Across the road in the village right on the corner was a grocer named Kneale Mark, and later it was taken over by Lawrence Paul. A couple of doors up was JUT, the local shoe repairer. He was an Australian, and you never wanted to be in a hurry when you went in there. There was nothing he liked better than a good long chat!

Around the corner was a butchery, and next door a greengrocer by the name of Geoffrey China. That was not his surname, but the title our children gave him. He had not long been out from China, having jumped ship. He slept on a mattress at the rear of the shop and was in mortal fear of being traced and sent back to China. He spoke very little English but had an engaging personality. He was a great cook, and several times he came to our home and took over the kitchen, creating beautiful dishes that we had never heard of before. He drove a broken down old truck in which he would rattle around the area making his deliveries. Our boys called this truck his “Karate Chop” as it had a definite drop in the middle as though it had been hit by a giant hand!

There was also a small Post Office across the road and yet another grocer by the name of Kindell, I think. There was certainly no shortage of grocers, but they all seemed to thrive.

Along the Renown Street side of the Square, at the end, another general store opened owned by Henk Kraayvanger. Henk was a genial Dutchman and always greeted us with a big smile. Geoffrey, my husband, also had a big smile when Henk was selling a job lot of cans of Brunswick sardines at 10 cents a can. That was a terrific bargain even in those days and I think Geoffrey bought his entire stock! One day Henk had a bit of a scare when two young lads rode their bicycles into his shop, bursting through the plastic strips of fly screen brandishing ‘pop guns’ and demanding chewing gum. I know this is true because one of the boys was my son Jeremy!

All the shops seemed to thrive until the advent of Coastlands, the huge shopping mall in Paraparaumu. When that happened most of our little village shops were forced to close their doors.

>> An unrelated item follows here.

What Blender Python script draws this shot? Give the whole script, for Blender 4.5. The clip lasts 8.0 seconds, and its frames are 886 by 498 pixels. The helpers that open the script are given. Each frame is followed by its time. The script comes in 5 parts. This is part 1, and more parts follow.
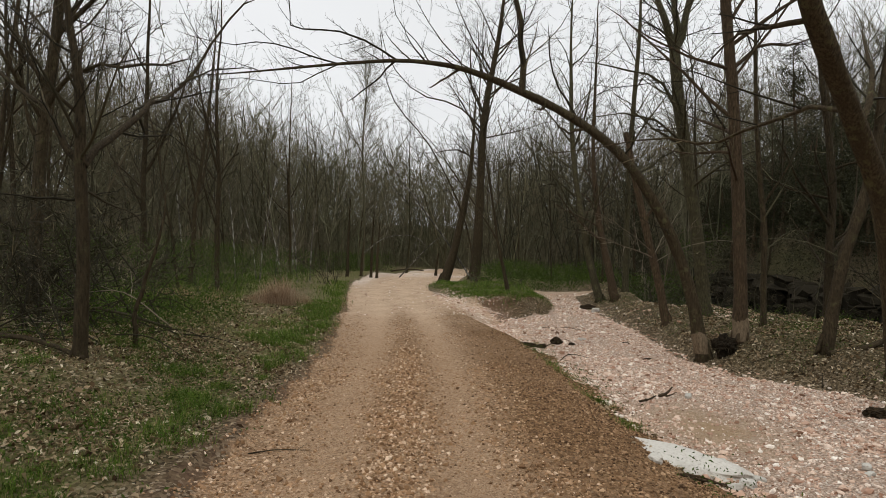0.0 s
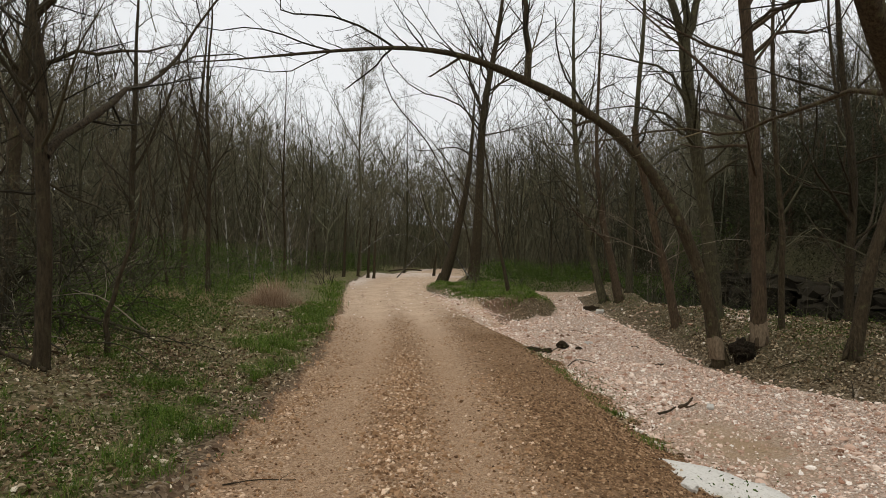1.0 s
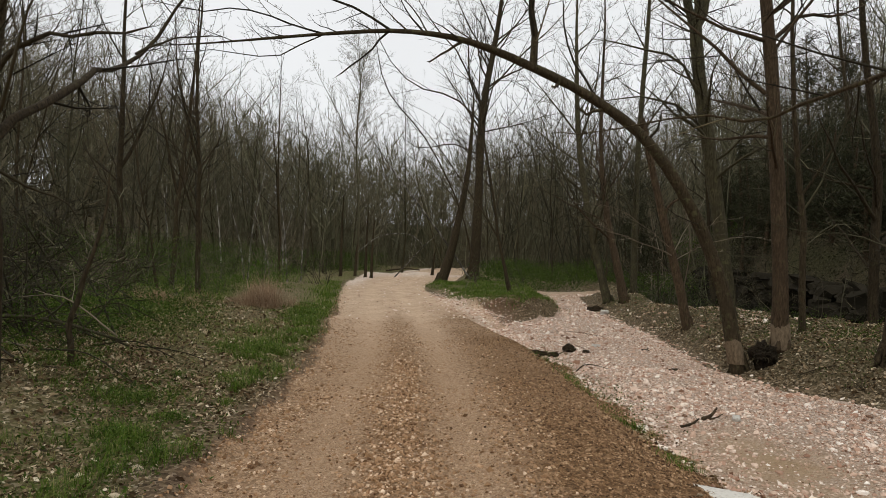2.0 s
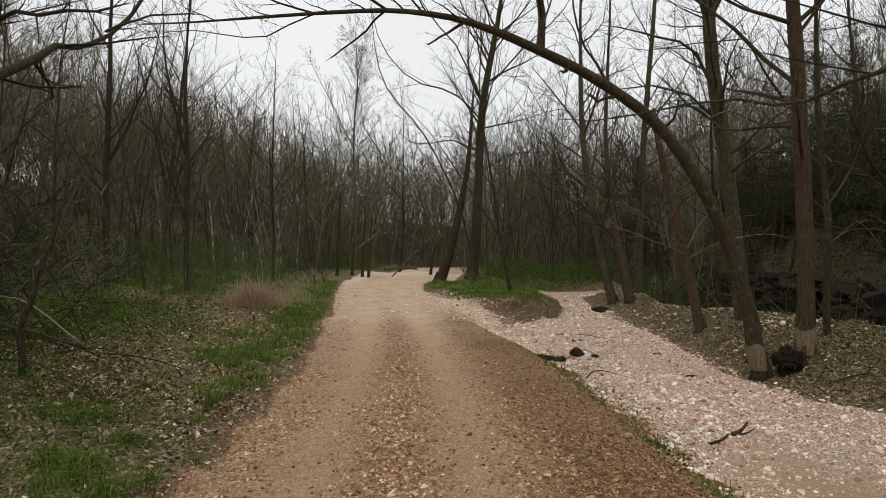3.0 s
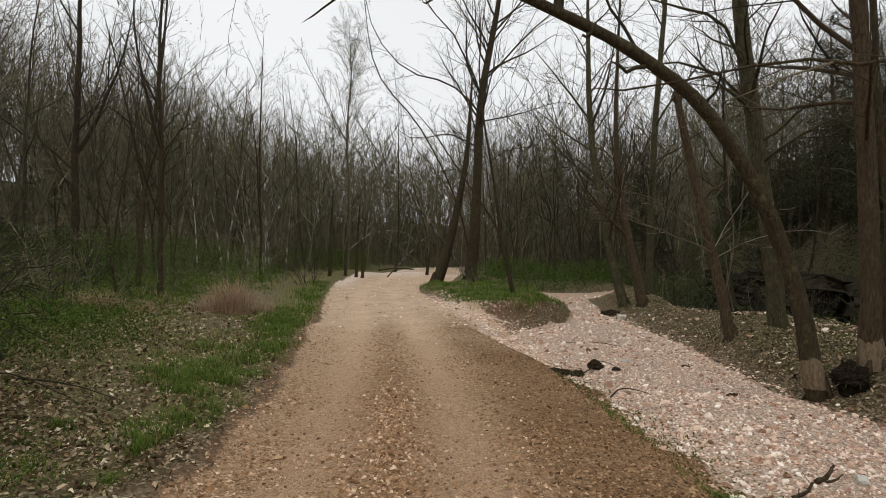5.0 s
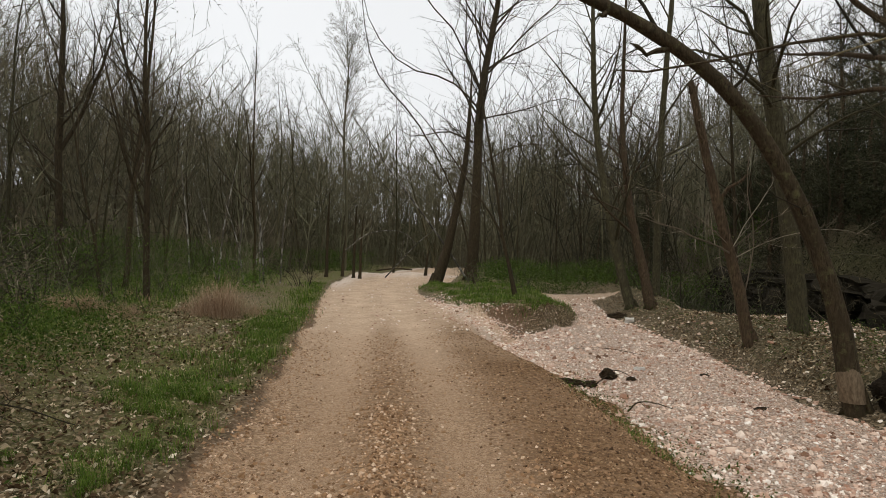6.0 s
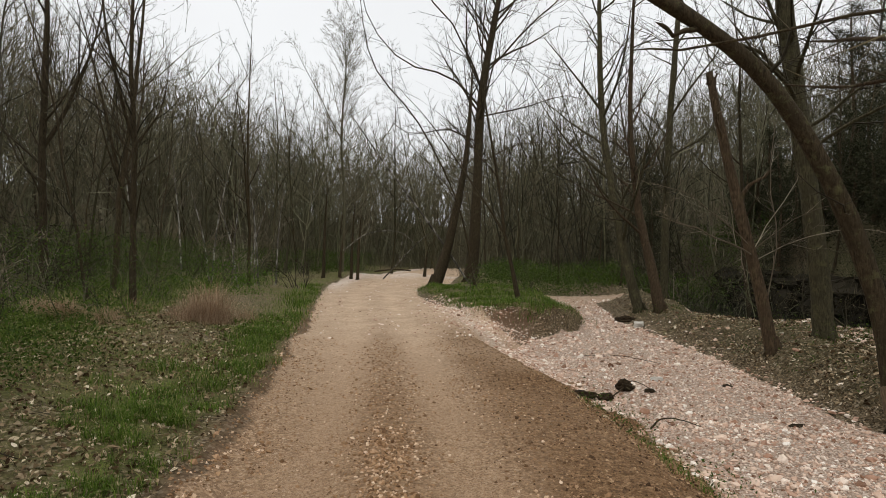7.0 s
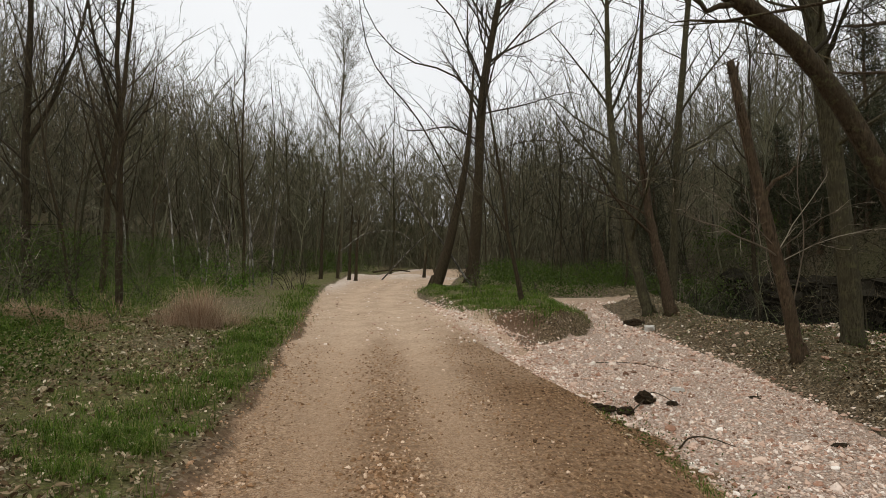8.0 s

I forgot to mention that there was also a quaint little second hand shop where almost anything could be bought. Our black cat ‘Sooty’ even found himself in the window one day – not for sale! He had taken himself for a stroll down to the shops and thought that the sunny display window was inviting, so very carefully he picked his way through the ‘priceless’ china and took up residence for an hour or so.

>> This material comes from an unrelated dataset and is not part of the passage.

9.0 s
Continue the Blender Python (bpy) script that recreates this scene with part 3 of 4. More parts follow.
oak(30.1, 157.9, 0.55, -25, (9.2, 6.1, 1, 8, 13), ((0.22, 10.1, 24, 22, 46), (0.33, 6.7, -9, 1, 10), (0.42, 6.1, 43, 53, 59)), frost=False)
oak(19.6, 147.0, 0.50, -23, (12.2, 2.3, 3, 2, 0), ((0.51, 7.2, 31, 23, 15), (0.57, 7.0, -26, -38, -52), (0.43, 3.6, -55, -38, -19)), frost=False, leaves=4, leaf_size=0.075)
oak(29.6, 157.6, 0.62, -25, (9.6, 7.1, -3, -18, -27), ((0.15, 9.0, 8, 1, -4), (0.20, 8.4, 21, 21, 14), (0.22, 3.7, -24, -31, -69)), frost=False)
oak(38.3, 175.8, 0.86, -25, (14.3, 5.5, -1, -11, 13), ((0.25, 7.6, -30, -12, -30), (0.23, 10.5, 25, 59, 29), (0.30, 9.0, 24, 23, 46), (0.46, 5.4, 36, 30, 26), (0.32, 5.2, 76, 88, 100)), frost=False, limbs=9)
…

I imagine that many people will remember the dairy on Rosetta Road, half way between Raumati South and Raumati Beach. Over the years that little dairy played an important part in our lives. It was always open and provided everything that was necessary for day-to-day living. Several people occupied it over the years, among those the Laracy family stand out as being special. These days it has been converted to an extremely successful café of which my daughter, Joanne, is the co-owner. I have very fond memories of stopping at that dairy on Sunday mornings on our way home from Mass at Paraparaumu. Little did I think it would eventually become a thriving café, run by a member of my family, and a mecca for local people and visitors alike.

Even though I no longer live in the area I am fortunate that my ties remain strong through my contact with Café Rosetta, and also through my son Tim, who has not moved far from Raumati South. Tim owns the Maclean Street fish and chip shop in Paraparaumu Beach.

It is good to know that my family spent their formative years in such an idyllic place as Raumati South, and I know they have very happy memories of their childhood there.

Gladys Rees May 2004

Opened 8th December 1945, Modern Services Dairy Rosetta Road had one of the few licenses to sell liquor available in the country. A planned picture theatre to be attached to the north facing wall was never built, although outdoor pictures were shown. The 14 foot high stud on the north wall was built to accommodate the screen. Contributed by Mrs Gladys Rees.